### Work to do
Word for word, quote all of the material, omitting the pictures.

### Given material
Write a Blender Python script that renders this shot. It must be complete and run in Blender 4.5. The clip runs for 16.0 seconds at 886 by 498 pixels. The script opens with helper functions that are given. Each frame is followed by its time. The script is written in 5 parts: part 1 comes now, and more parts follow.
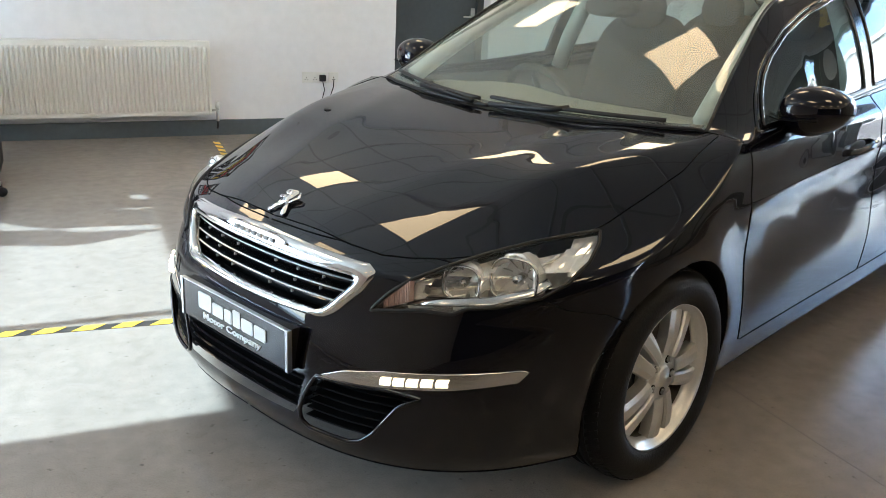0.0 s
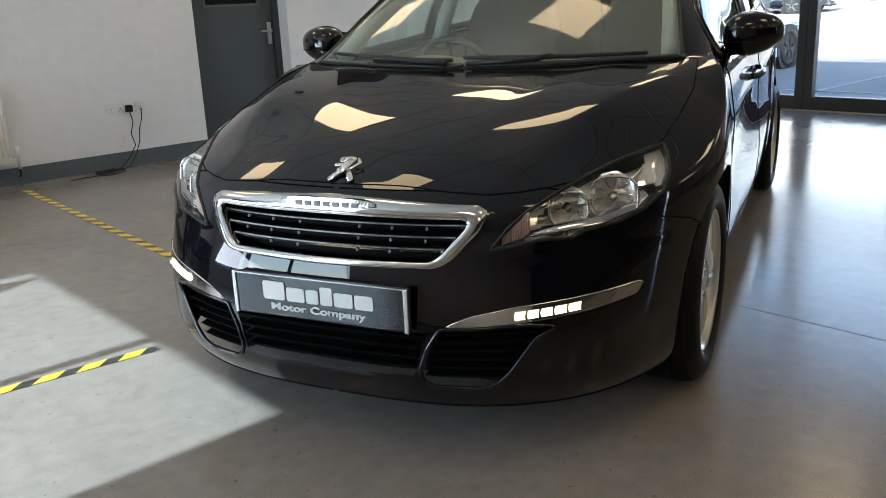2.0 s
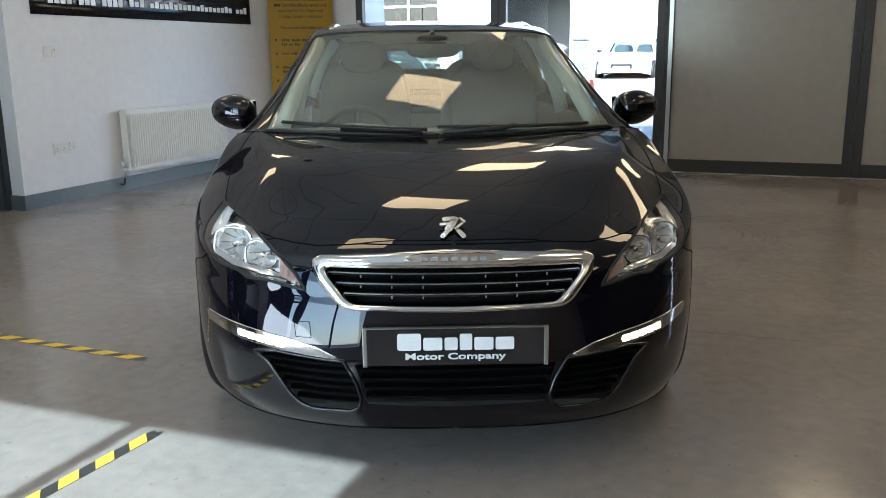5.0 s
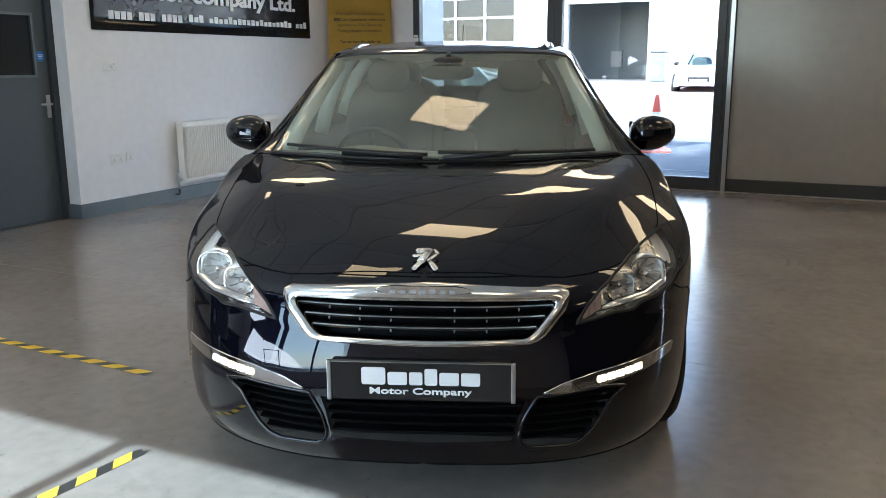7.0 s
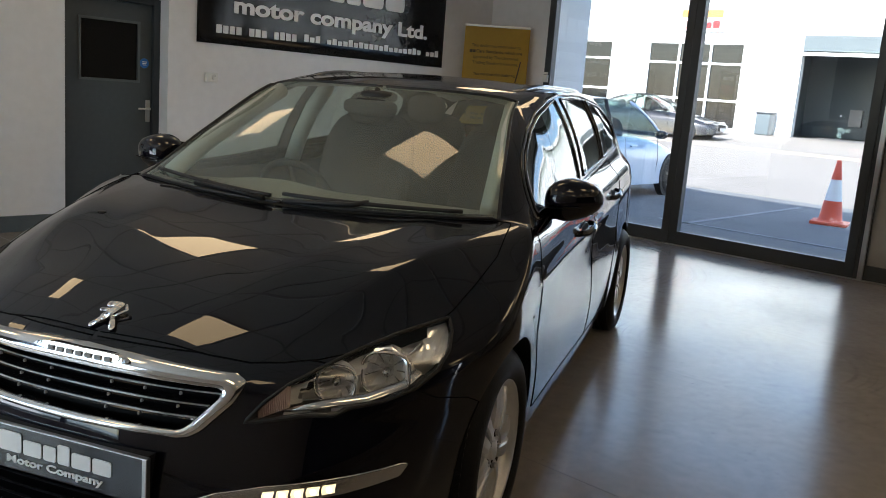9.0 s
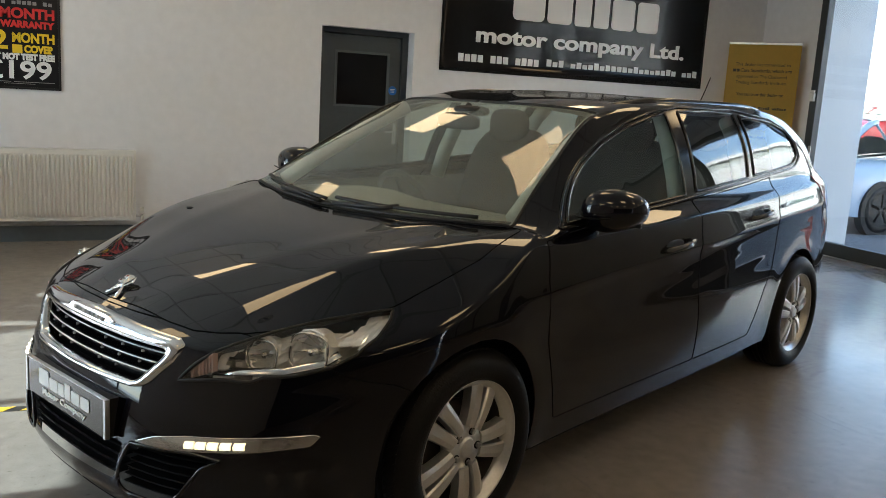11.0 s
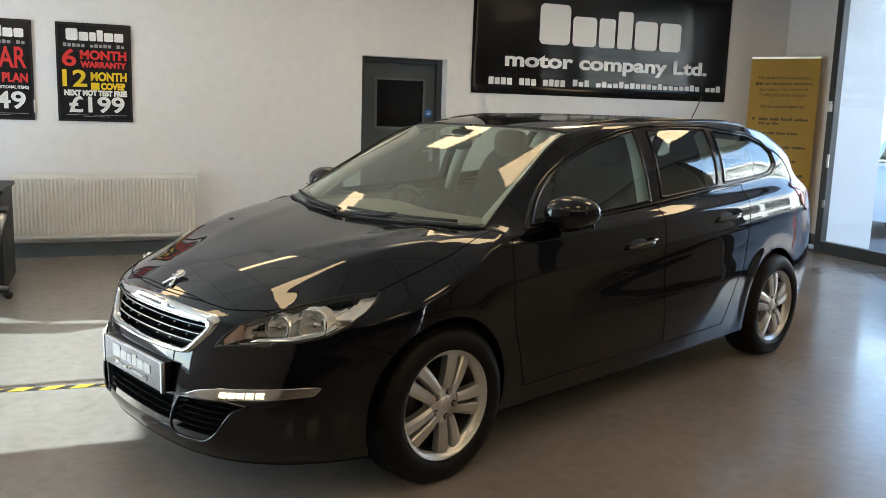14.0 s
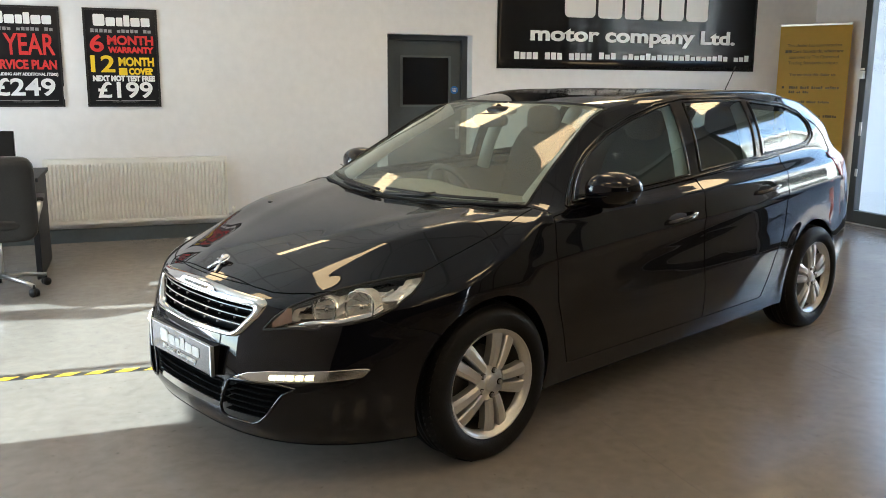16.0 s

### Finished task
Write a Blender Python script that renders this shot. It must be complete and run in Blender 4.5. The clip runs for 16.0 seconds at 886 by 498 pixels. The script opens with helper functions that are given. Each frame is followed by its time. The script is written in 5 parts: part 1 comes now, and more parts follow.
0.0 s
2.0 s
5.0 s
7.0 s
9.0 s
11.0 s
14.0 s
16.0 s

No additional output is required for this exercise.